* [PROBLEM]: Starting from the line that contains "Continue the Blender", copy every line exactly until the line that contains "self.m += [slot] * len(faces)", which is also included.

* [SOURCE DATA]:
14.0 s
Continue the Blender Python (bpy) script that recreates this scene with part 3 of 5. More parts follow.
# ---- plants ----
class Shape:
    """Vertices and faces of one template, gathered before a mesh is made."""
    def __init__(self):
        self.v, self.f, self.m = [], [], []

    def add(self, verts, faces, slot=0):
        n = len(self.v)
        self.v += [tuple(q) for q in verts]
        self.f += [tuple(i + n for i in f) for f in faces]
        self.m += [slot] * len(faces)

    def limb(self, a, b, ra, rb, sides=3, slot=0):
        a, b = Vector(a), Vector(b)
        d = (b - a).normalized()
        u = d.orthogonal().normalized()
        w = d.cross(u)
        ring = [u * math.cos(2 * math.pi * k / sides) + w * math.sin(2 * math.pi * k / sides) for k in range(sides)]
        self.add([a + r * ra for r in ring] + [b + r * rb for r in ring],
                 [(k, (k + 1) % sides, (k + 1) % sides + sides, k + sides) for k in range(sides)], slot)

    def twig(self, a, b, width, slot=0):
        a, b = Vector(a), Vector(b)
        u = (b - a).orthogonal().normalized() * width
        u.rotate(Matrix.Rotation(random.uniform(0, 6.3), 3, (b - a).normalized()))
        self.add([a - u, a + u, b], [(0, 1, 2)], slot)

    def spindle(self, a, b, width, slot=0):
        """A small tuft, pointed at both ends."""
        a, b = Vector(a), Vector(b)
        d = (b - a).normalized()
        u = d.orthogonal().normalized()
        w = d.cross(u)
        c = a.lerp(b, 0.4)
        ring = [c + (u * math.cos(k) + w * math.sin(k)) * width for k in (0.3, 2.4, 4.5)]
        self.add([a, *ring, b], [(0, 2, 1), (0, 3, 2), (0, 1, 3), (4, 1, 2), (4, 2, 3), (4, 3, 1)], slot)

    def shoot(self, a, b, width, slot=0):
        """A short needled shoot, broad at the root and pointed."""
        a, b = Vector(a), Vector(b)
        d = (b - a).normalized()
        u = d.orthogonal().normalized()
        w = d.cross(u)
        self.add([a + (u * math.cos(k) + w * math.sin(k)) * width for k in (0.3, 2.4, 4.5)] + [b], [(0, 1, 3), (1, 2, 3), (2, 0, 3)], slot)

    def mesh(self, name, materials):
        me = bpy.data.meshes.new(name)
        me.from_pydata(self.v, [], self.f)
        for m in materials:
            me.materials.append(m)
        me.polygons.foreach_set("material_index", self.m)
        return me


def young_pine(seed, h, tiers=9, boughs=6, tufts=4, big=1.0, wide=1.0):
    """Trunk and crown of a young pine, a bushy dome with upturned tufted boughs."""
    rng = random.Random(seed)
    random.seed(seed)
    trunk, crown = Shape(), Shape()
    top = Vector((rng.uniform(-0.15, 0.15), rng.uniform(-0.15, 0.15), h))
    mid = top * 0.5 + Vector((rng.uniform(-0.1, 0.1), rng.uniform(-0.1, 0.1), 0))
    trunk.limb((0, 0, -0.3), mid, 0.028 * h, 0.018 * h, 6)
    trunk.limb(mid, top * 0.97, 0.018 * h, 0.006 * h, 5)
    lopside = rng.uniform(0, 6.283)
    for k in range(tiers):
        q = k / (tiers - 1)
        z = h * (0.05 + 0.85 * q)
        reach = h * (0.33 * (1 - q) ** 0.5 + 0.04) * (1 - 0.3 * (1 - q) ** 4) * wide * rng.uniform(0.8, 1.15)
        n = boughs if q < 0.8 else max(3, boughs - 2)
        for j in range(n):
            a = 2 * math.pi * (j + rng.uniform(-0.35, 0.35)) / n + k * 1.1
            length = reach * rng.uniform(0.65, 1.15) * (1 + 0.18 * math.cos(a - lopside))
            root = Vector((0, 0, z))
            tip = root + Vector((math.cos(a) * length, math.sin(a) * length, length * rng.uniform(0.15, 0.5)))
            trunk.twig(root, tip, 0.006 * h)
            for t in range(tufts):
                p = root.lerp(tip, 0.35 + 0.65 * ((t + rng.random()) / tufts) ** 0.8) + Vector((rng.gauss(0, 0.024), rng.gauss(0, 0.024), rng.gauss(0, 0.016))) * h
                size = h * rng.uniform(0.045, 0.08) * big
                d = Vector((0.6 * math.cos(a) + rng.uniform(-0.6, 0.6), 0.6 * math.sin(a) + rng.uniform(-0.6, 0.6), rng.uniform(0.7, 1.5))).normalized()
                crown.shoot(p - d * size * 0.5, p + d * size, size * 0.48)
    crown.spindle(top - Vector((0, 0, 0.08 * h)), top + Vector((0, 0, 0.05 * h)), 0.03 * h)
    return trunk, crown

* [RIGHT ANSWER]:
Continue the Blender Python (bpy) script that recreates this scene with part 3 of 5. More parts follow.
# ---- plants ----
class Shape:
    """Vertices and faces of one template, gathered before a mesh is made."""
    def __init__(self):
        self.v, self.f, self.m = [], [], []

    def add(self, verts, faces, slot=0):
        n = len(self.v)
        self.v += [tuple(q) for q in verts]
        self.f += [tuple(i + n for i in f) for f in faces]
        self.m += [slot] * len(faces)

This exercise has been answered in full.